Por: Inside Radio
The Federal Communications Commission has been a matador waving a red cape in front of broadcasters bullish about relaxing media ownership regulations. Now a half dozen radio groups are charging forward hoping to see AM/FM subcaps gored for good.
The groups—Alpha Media, Connoisseur Media, East Arkansas Broadcasters, Galaxy Communications, Jackson Radio Works and Roberts Communications—sense there’s an opening after the FCC told a federal appeals court that it “intends to act” on a request filed by the National Association of Broadcasters in December. In its petition for reconsideration the NAB specifically asks the FCC to reconsider its decision to maintain its radio-TV and newspaper-broadcast cross-ownership prohibitions. It also seeks to reverse the agency’s decision to retain limits on television station ownership, while also ratcheting up the rule by putting limits on TV joint sales and shared services agreements. But it omitted a request to the Commission to take a second look at the decision to leave current radio ownership subcaps untouched.
So the radio groups are requesting the FCC expand its review to including those limits. “We believe the Commission should use this opportunity to reach beyond the specific requests from NAB in order to reconsider its continued defense of the AM/FM subcaps,” they write in a letter to the agency.
The subcaps currently limit an owner to no more than five stations on either the AM or FM band in the largest of markets. In deciding to keep the subcaps in place last August the FCC said it still saw enough “differences” between the two services to justify the limits. “We found that the subcaps remained necessary to promote new entry and to account for the technological and marketplace differences between AM and FM stations and thereby promote competition,” the order said. The FCC also rejected the argument that FM translators are closing the gap, saying they “have not yet significantly impacted the technological and marketplace differences between AM and FM stations.”

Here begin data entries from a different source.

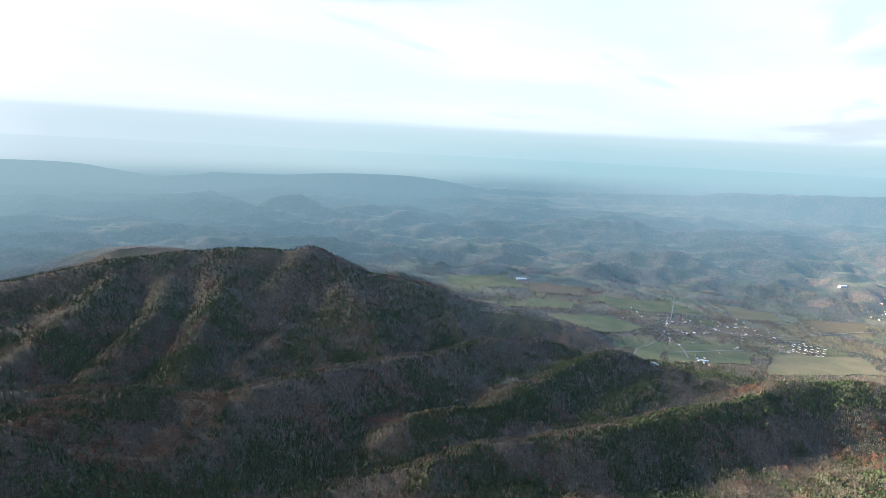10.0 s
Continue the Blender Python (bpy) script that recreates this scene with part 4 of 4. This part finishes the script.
def road(points, wide, mat, label, lift=1.3):
    pts = np.array([plan_of(*p) for p in points])
    ends = np.concatenate([[2 * pts[0] - pts[1]], pts, [2 * pts[-1] - pts[-2]]])
    line = [0.5 * (2 * ends[i + 1] + (ends[i + 2] - ends[i]) * s + (2 * ends[i] - 5 * ends[i + 1] + 4 * ends[i + 2] - ends[i + 3]) * s * s
                   + (3 * ends[i + 1] - ends[i] - 3 * ends[i + 2] + ends[i + 3]) * s ** 3) for i in range(len(pts) - 1) for s in np.linspace(0, 1, 12)[:-1]]
    line = np.array(line + [pts[-1]])
    way = np.gradient(line, axis=0)
    way /= np.linalg.norm(way, axis=1)[:, None]
    side = np.stack([-way[:, 1], way[:, 0]], 1) * wide / 2
    x = np.stack([line[:, 0] - side[:, 0], line[:, 0] + side[:, 0]], 1)
    y = np.stack([line[:, 1] - side[:, 1], line[:, 1] + side[:, 1]], 1)
    return tagged(draped("road", x, y, 2, mat, lift), label, "road", kind="structure")


RIVER = water()
NAMES = {GRASS: "green winter pasture on the valley floor", HAY: "pale tan hay meadow on the valley floor", STUBBLE: "brown stubble field on the valley floor"}
for corners, kind in FIELDS:
    mat = {"grass": GRASS, "hay": HAY, "stubble": STUBBLE}[kind]
    field(corners, mat, NAMES[mat])


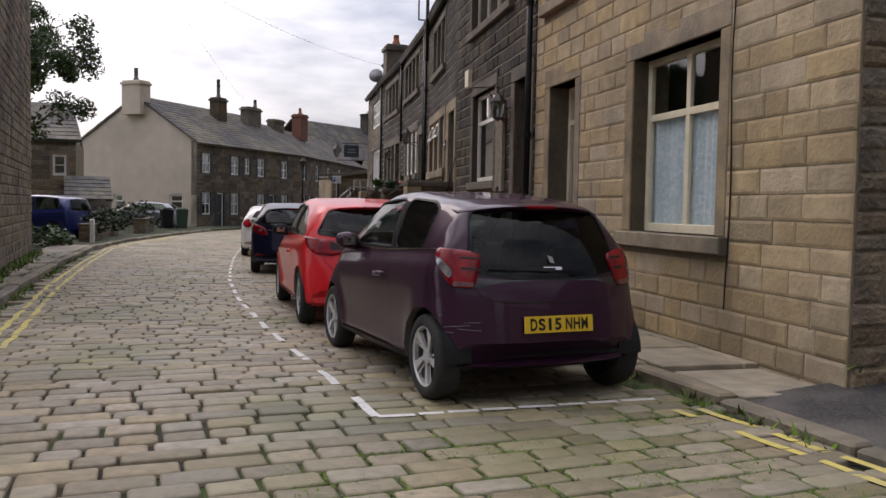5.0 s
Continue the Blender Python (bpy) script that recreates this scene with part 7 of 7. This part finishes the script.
rnd = random.Random(31)
spots = []
for y in np.arange(2, 30, 0.12):
    if noise.noise(Vector((y * 0.7, 0, 0))) > -0.1:
        spots.append((left_x(y) + rnd.uniform(-0.02, 0.1), y, ground_z(y)))
    if noise.noise(Vector((y * 0.8, 5, 0))) > -0.05:
        spots.append((right_x(y) - rnd.uniform(-0.02, 0.12), y, ground_z(y)))
for y in np.arange(23, 34, 0.1):
    spots.append((right_x(y) - rnd.uniform(-0.02, 0.2), y, ground_z(y)))
tufts("kerb_grass", spots, "green grass and moss along the kerbs", 1)
spots = []
while len(spots) < 4200:
    x, y = rnd.uniform(-1.5, 1.6), rnd.choice((rnd.uniform(8.8, 15), rnd.uniform(9, 12.5), rnd.uniform(19, 34), rnd.uniform(25, 32)))
    if noise.noise(Vector((x * 0.9, y * 0.6, 2))) > 0.02 and x < right_x(y):
        spots.append((x, y, ground_z(y) - 0.010))
tufts("joint_moss", spots, "small moss and weeds between the setts", 2, 14, 0.045, rise=(0.05, 0.4))
spots = [(rnd.uniform(right_x(y) + 0.2, row_x(y) - 0.1), y, ground_z(y) + PAVE) for y in np.arange(19, 33, 0.6)]
spots += [(left_x(y) - rnd.uniform(0.2, 1.0), y, ground_z(y) + PAVE) for y in np.arange(3, 30, 0.5)] + [(2.3 + 0.2 * i, 11.97, 0.38 + 0.01 * i) for i in range(10)]
tufts("pavement_weeds", spots, "small weeds between the flagstones", 3, 10, 0.07)
spots = [(-4.75 - (y - 17.3) * 0.13 + rnd.uniform(0.02, 0.3), y, ground_z(y) + PAVE) for y in np.arange(17.5, 30, 0.08)]
tufts("verge_grass", spots, "rough grass at the foot of the side wall", 4, 8, 0.14)

# ---- single setts where the walk passes nearest ----
rnd = random.Random(55)
kinds = {}
for cx, cy, ln, dp, ang in near_setts:
    key = (round(ln, 2), rnd.randrange(3))
    if key not in kinds:
        v, f = [], []
        sett_mesh(v, f, 0, 0, 0, ln - rnd.uniform(0.014, 0.03), 0.17 - rnd.uniform(0.01, 0.018), 0, rnd)
        kinds[key] = mesh_of("sett", v, f, True)
    ob = part("sett", kinds[key], "sett", setts)
    ob.matrix_world = Matrix.Translation((cx, cy, ground_z(cy))) @ Matrix.Rotation(ang + rnd.uniform(-0.03, 0.03), 4, "Z") @ Matrix.Diagonal((1, dp / 0.17, 1, 1))
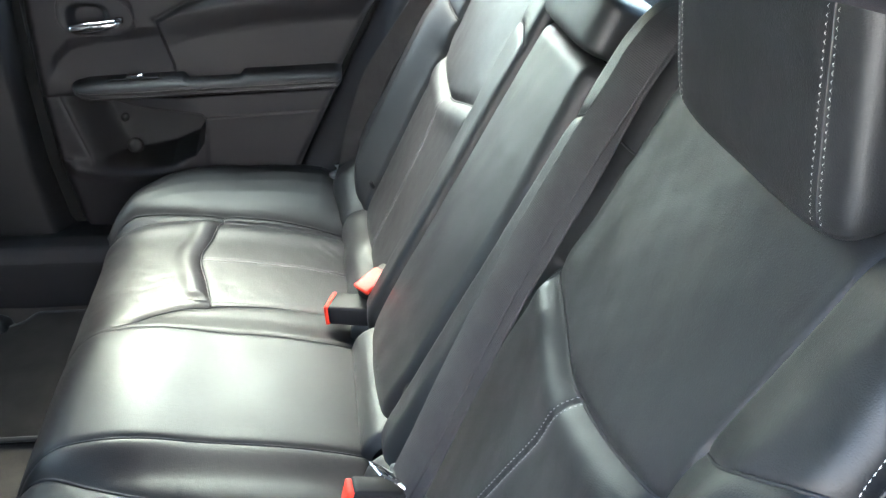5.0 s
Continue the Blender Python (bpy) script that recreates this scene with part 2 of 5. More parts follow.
def tube(pts, r, sides=8, cap=True, closed=False):
    """A round bar along pts; r: one radius or one for each point."""
    p = np.array(pts, float)
    n = len(p)
    rad = np.full(n, r) if np.isscalar(r) else np.array(r)
    if closed:
        tan = np.roll(p, -1, 0) - np.roll(p, 1, 0)
    else:
        tan = np.gradient(p, axis=0)
    tan /= np.linalg.norm(tan, axis=1)[:, None] + 1e-12
    ref = np.array([0, 0, 1.0]) if abs(tan[0][2]) < 0.9 else np.array([1.0, 0, 0])
    verts = []
    u = np.cross(tan[0], ref)
    for i in range(n):
        u = u - tan[i] * (u @ tan[i])
        u /= np.linalg.norm(u) + 1e-12
        w = np.cross(tan[i], u)
        for k in range(sides):
            a = 2 * math.pi * k / sides
            verts.append(p[i] + rad[i] * (math.cos(a) * u + math.sin(a) * w))
    faces = grid_faces(n, sides, True)
    if closed:
        b = (n - 1) * sides
        faces += [(b + j, b + (j + 1) % sides, (j + 1) % sides, j) for j in range(sides)]
    elif cap:
        faces.append(tuple(range(sides))[::-1])
        faces.append(tuple((n - 1) * sides + k for k in range(sides)))
    return verts, faces


def strip(pts, across, width, thick=0.0015):
    """A flat band along pts; across: unit vector(s) over its width. Returns verts, faces, uv in metres."""
    p = np.array(pts, float)
    n = len(p)
    a = np.array(across, float)
    a = np.tile(a, (n, 1)) if a.ndim == 1 else a
    tan = np.gradient(p, axis=0)
    tan /= np.linalg.norm(tan, axis=1)[:, None]
    nor = np.cross(tan, a)
    nor /= np.linalg.norm(nor, axis=1)[:, None]
    d = np.concatenate([[0], np.cumsum(np.linalg.norm(np.diff(p, axis=0), axis=1))])
    w = np.full(n, width) if np.isscalar(width) else np.array(width)
    verts, uv = [], []
    prof = [(-0.5, 0), (-0.46, 1), (0.46, 1), (0.5, 0), (0.46, -1), (-0.46, -1)]
    for i in range(n):
        for c, h in prof:
            verts.append(p[i] + a[i] * c * w[i] + nor[i] * h * thick)
            uv.append((c * w[i], d[i]))
    return verts, grid_faces(n, 6, True), uv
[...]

But the broadcasters argue the dynamics that may have once differentiated the two “no longer exist” thanks to the use of FM translators by AM stations as well as the growth of online streaming and digital radio technology. “The Commission should take this opportunity to correct its error and reconsider and eliminate the AM/FM subcaps,” they write.
In addition to the merits of abolishing subcap limits the broadcasters may also need to clear a procedural hurdle. Critics are likely to say the FCC should focus its attention to what was actually included in the petitions for reconsideration filed by the NAB and others, none of which focused on the subcap limits. But the six groups hope the Commission will take a “sweeping” assessment and see the process as “an outgrowth” of the ongoing rulemaking proceeding, which included a review of subcap limits dating to its 2010 quadrennial review. They also point out that several companies also addressed the subcap regulations in comments filed with the FCC as part of the original rulemaking.